Também não era uma constatação nova comprovar como, por
exemplo, a arte de Richard Wagner tinha sido aproveitada
em termos culturais e de pura propaganda para exaltar a mensagem
de grandeza, de heroísmo e de patriotismo do povo alemão, na
exacta medida em que isso convinha à ideologia opressora e
expansionista do nazi-fascismo. A este propósito, o
aproveitamento por Francis Ford Coppola da famosa Cavalgada
das Valquírias como elemento sonoro e musical
integrante de uma célebre cena de brutal e feroz bombardeamento
no filme Apocalypse Now, não foi mais do que uma
amarga e irónica referência (também autocrítica em relação
aos americanos e às barbaridades cometidas na Guerra do
Vietname) ao próprio aproveitamento, pelos nazis, do mesmo
trecho musical como banda sonora dos jornais de actualidades
alemães que davam conta do bombardeamento de Paris pela
Luftwaffe.
Mas o que este filme ao mesmo tempo nos revela são as formas
como Goebbels, Ministro da Propaganda, criou a
chamada Câmara de Cultura do Reich, subdividida em sete
sub-câmaras, cada uma delas encarregada de um ramo específico
das artes e da cultura e todas dirigidas por dignitários da sua
confiança pessoal.
Assim se percebe como, para além do expansionismo, da guerra, e
do Holocausto, das perseguições e massacre de milhões de
comunistas, judeus e democratas antifascistas de todos os credos
políticos e religiosos, a sociedade se torna, à superfície,
num teatro da manipulação, como é encenada a própria ideia do
nazismo, enquanto modelo para a sua própria actividade em todos
os domínios, a começar pela organização do Estado.

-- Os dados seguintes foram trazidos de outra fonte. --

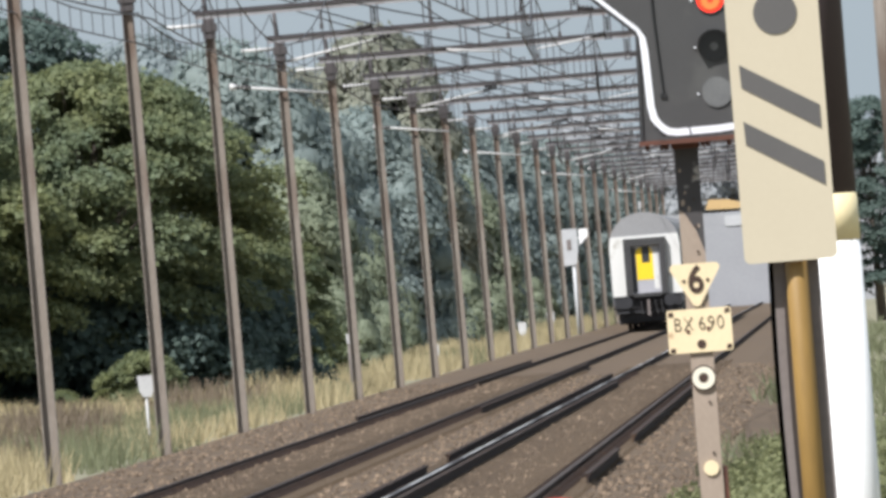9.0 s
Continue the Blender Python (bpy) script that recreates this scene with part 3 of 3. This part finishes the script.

E se, no campo específico da ópera é questionada, com a maior
das frontalidades, como terá sido possível que tantos
compositores, maestros, cantores e músicos se tenham mostrado
cegos, surdos e susceptíveis de ser captados pelo Poder, para
servi-lo e às suas ideias e métodos de forma tão indecorosa,
também se denunciam as grosseiras falsificações que, neste
campo, o poder empreende.
Exemplos? Von Klenan, musicólogo e compositor oficial do
regime, atribui a paternidade do dodecafonismo a Wagner e
não a Schoenberg, para assim legitimar a sua
utilização; a autoria do libreto de D. Giovanni é
contestada a Lorenzo Da Ponte, pelo simples facto de este
ser judeu, o mesmo se passando em relação a Richard Strauss
obrigado a dispensar Stephan Zweig como libretista; Hermann
Levi, tradutor para o alemão das ópera «italianas» de Mozart
é, pelos mesmos motivos, substituído por Schoeneman.
Feita esta limpeza a todos os níveis, não admira que o
nacionalismo mais reaccionário e sinistro inflame o célebre
discurso de Goebbels mostrado neste documentário e, em
particular, esta passagem: «Temos um teatro alemão, um
cinema alemão, uma imprensa alemã, uma literatura alemã, umas
artes plásticas alemãs, uma música alemã, uma rádio
alemã.»
O mesmo Goebbels que instilou na mente dos alemães a
ideia de que Hitler era um verdadeiro Deus e que o destino
do povo alemão era o de ser o verdadeiro senhor de todo o mundo.